Posted by Monte Maxwell.
January 12th, 2010

In today’s digital age, students are presented with numerous sources of information that may or may not be factual. They are often not aware of the various research techniques and resources available to them and do not know how to gauge whether or not the information that they find online or in databases is from a reliable source.

Saya Bobick, Melissa Chesanko, Jayné Chapple, Arnita Sitasari, and Laura Trent, graduate teaching assistants in the Center for Women’s Studies, decided to research this problem in an attempt to better serve their students. The graduate students conducted two hands-on workshops for each of their Introduction to Women’s Studies classes in collaboration with Carroll Wilkinson, West Virginia University librarian.

Chesanko commented that the information literacy sessions for her classes gave her an opportunity to learn along with her students.

“Each time Carroll comes to our class I pick up something new,” she said. “It also serves as a great reminder about searching effectively and checking the validity of the sources I use in my own research.”

Following the workshops, they tested students’ understanding of the research techniques and presented course assignments that required the students to use their new skills. This activity augmented their curriculum because their students explored databases and internet searches specifically geared towards research in the field of women’s and gender studies. Through their research experience, the instructors showed how to effectively integrate information literacy and tailor it to a specific subject.

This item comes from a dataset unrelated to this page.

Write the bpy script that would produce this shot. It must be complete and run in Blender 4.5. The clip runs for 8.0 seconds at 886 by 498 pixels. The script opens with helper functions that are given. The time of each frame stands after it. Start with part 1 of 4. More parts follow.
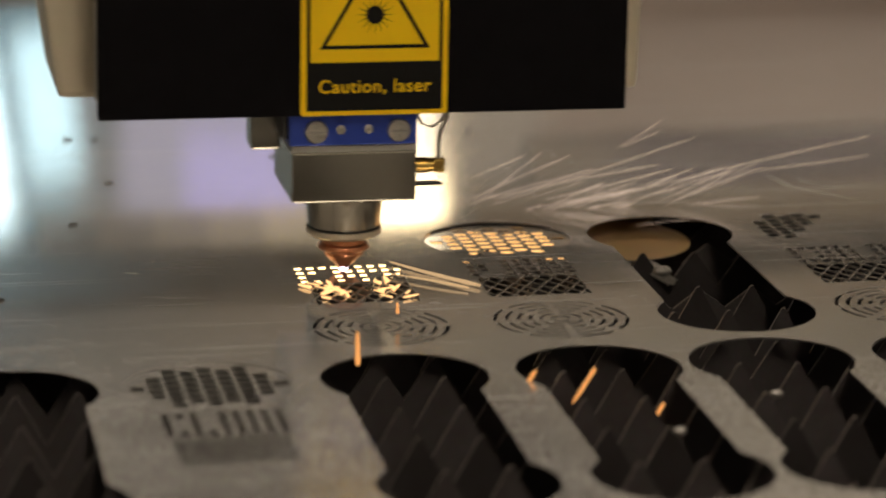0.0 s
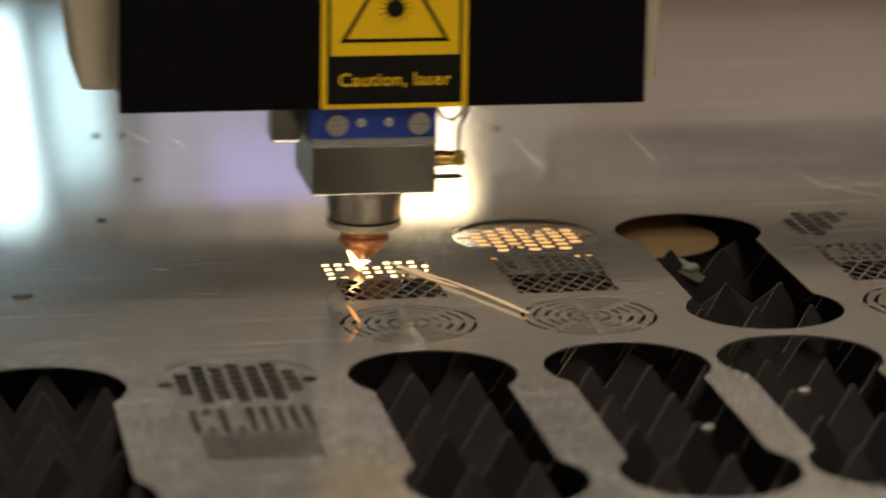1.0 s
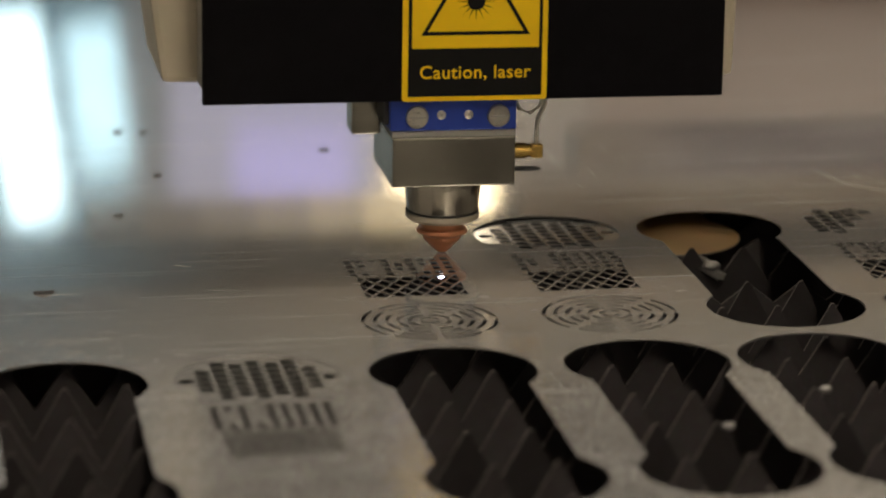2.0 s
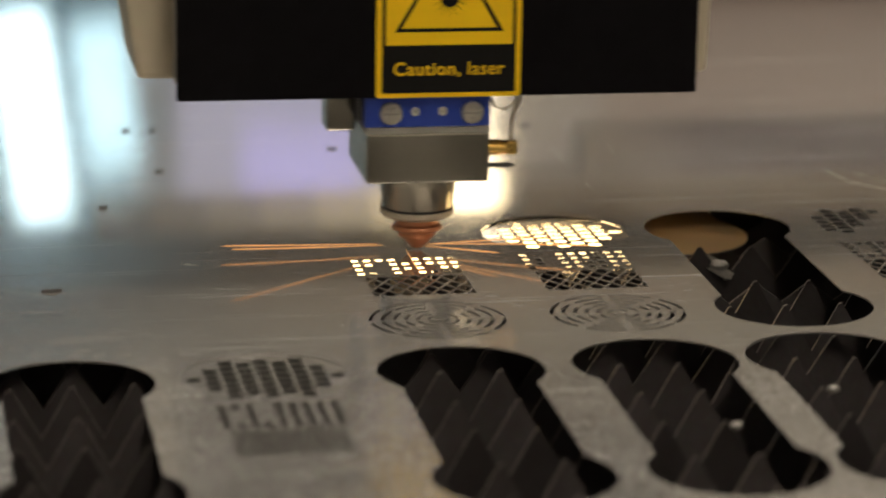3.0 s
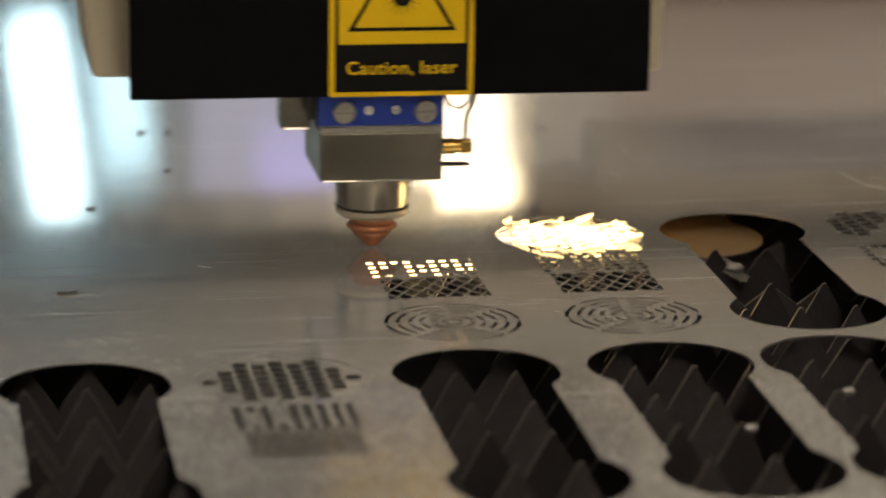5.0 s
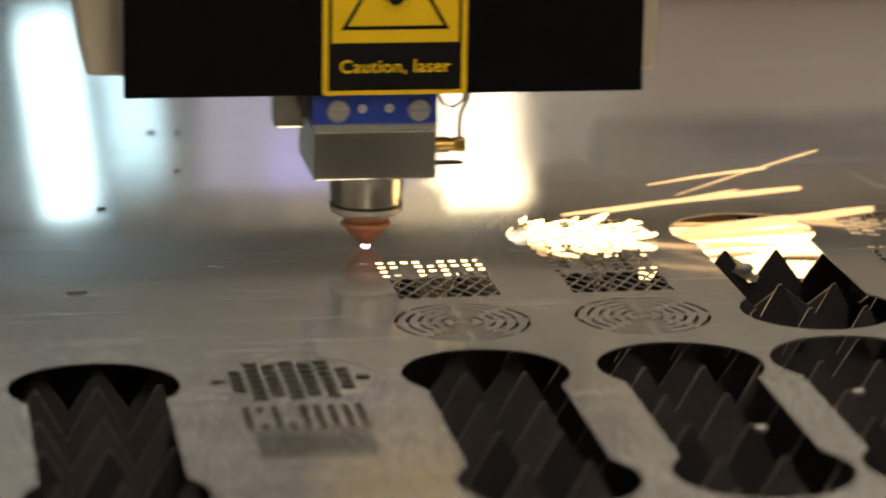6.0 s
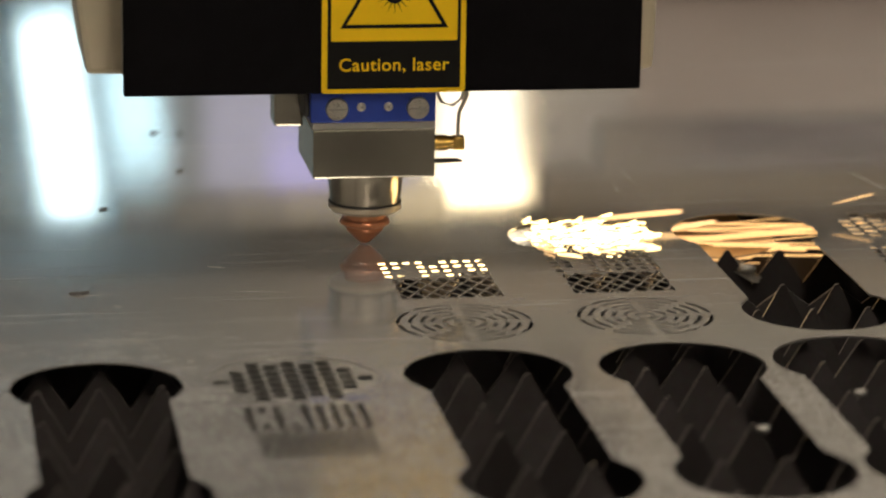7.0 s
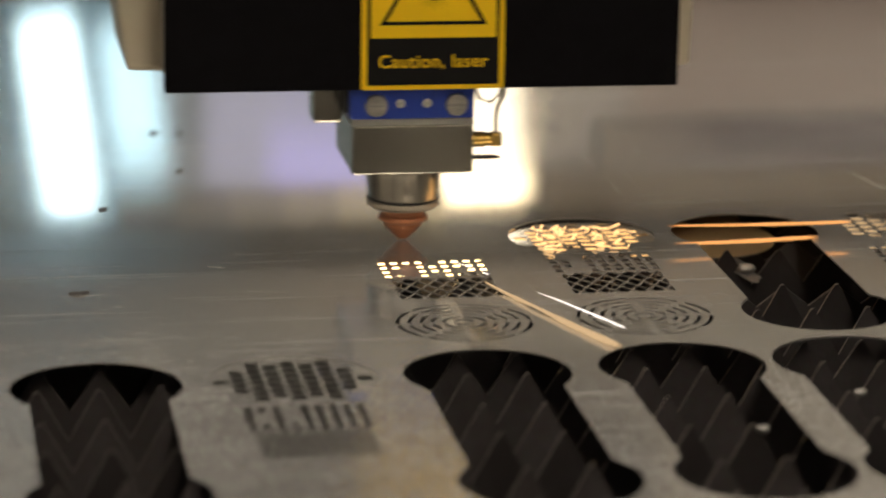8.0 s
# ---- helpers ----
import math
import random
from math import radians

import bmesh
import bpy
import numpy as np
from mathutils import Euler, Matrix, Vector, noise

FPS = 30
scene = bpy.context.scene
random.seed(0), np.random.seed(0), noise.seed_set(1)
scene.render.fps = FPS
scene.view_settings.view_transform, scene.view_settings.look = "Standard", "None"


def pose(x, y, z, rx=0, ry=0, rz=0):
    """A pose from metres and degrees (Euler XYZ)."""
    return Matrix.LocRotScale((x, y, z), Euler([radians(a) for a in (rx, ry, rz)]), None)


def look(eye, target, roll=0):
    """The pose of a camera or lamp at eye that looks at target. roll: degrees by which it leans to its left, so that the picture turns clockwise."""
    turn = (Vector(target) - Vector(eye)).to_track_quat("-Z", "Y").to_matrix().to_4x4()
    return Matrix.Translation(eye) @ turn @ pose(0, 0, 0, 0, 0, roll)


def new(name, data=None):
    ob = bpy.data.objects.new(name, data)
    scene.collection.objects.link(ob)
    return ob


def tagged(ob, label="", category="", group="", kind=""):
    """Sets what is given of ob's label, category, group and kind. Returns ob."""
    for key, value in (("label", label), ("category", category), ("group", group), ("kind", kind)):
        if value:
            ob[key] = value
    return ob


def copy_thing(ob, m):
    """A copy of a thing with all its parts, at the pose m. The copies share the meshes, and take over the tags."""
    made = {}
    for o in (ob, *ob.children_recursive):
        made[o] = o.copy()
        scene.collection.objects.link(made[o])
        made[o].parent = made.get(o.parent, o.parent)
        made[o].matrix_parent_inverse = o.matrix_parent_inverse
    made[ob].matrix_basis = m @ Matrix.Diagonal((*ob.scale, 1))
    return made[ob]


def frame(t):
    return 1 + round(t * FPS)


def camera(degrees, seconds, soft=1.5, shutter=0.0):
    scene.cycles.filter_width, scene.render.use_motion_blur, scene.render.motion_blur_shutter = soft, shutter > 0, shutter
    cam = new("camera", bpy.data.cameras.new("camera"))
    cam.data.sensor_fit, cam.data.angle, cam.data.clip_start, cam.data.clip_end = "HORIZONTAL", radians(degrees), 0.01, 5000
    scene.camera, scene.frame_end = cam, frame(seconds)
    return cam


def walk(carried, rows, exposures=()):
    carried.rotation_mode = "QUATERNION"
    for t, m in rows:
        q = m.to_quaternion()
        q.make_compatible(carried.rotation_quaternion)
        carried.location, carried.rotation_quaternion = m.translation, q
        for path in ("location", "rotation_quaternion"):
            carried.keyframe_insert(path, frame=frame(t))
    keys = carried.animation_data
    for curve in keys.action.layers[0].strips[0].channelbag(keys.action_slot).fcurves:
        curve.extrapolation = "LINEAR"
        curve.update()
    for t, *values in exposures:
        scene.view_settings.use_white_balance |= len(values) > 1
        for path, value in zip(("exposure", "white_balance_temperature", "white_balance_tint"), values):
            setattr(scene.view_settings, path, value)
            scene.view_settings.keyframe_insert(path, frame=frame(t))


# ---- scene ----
cam = camera(14.6124, 8.0, soft=2.1, shutter=0.4)
cam.data.dof.use_dof = True
cam.data.dof.focus_distance = 1.68
cam.data.dof.aperture_fstop = 6.4

EYE = (-0.25207, -1.52461, 0.4305)


def aim(down, right, lean):
    """Camera pose from degrees down, degrees to the right of +y, degrees of lean."""
    a, b = radians(down), radians(right)
    d = Vector((math.sin(b) * math.cos(a), math.cos(b) * math.cos(a), -math.sin(a)))
    return look(EYE, Vector(EYE) + d, lean)


walk(cam, [
    (0.0, aim(14.299, 10.460, 0.33)), (0.5, aim(14.319, 10.485, 0.36)), (1.0, aim(14.359, 9.982, 0.33)),
    (1.5, aim(14.376, 9.721, 0.33)), (2.0, aim(14.407, 9.623, 0.37)), (3.5, aim(14.426, 9.420, 0.40)),
    (4.0, aim(14.420, 9.346, 0.40)), (4.5, aim(14.394, 9.297, 0.40)), (6.0, aim(14.388, 9.059, 0.40)),
    (6.5, aim(14.386, 9.021, 0.40)), (7.0, aim(14.380, 9.020, 0.40)), (7.5, aim(14.382, 9.020, 0.40)),
    (8.0, aim(14.380, 9.026, 0.40))], exposures=[
        (0.0, -0.07, 6780, 12), (0.5, -0.22, 6680, 11), (1.0, -0.08, 6700, 11), (1.5, 0.0, 6600, 10), (2.0, 0.01, 6500, 10), (3.5, 0.06, 6500, 10), (8.0, 0.06, 6500, 10)])

# ---- light ----
world = bpy.data.worlds.new("hall_air")
world.use_nodes = True
world.node_tree.nodes["Background"].inputs[0].default_value = (0.62, 0.66, 0.72, 1)
world.node_tree.nodes["Background"].inputs[1].default_value = 0.05
scene.world = world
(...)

At the completion of this research, Chesanko, Sitasari, and Trent organized a panel discussion, “Incorporating Information Literacy into Introductory Level Curriculum,” at the 6th Annual Georgia Conference on Information Literacy in Savannah, GA.

“Presenting our own research at a conference was a wonderful opportunity. Because this was an interdisciplinary conference, it gave us the chance to share the field of women’s studies with educators and librarians from many institutions,” said Chesanko. “It also allowed us to grow personally and professionally.”

The graduate students appreciated the opportunity to meet educators from many different schools. The conference fostered networking and sharing ideas and it gave them a better idea of how other programs and institutions incorporate information literacy into their curriculum. In addition to their research paper, they discussed some of the challenges they encountered due to the level of experience of the students in their classrooms and how to deal with potential resistance from their pupils.

“The workshops and panels offered many wonderful suggestions,” said Trent. “I can’t wait to use some of those methods in my women’s studies classes next semester.”

Sitasari noted that the experience increased her confidence in sharing knowledge about researching information and writing academic research papers in the field of women’s and gender studies. She was grateful for the opportunity to build a professional network with scholars and librarians and to discover new methods to obtain data for her own dissertation research.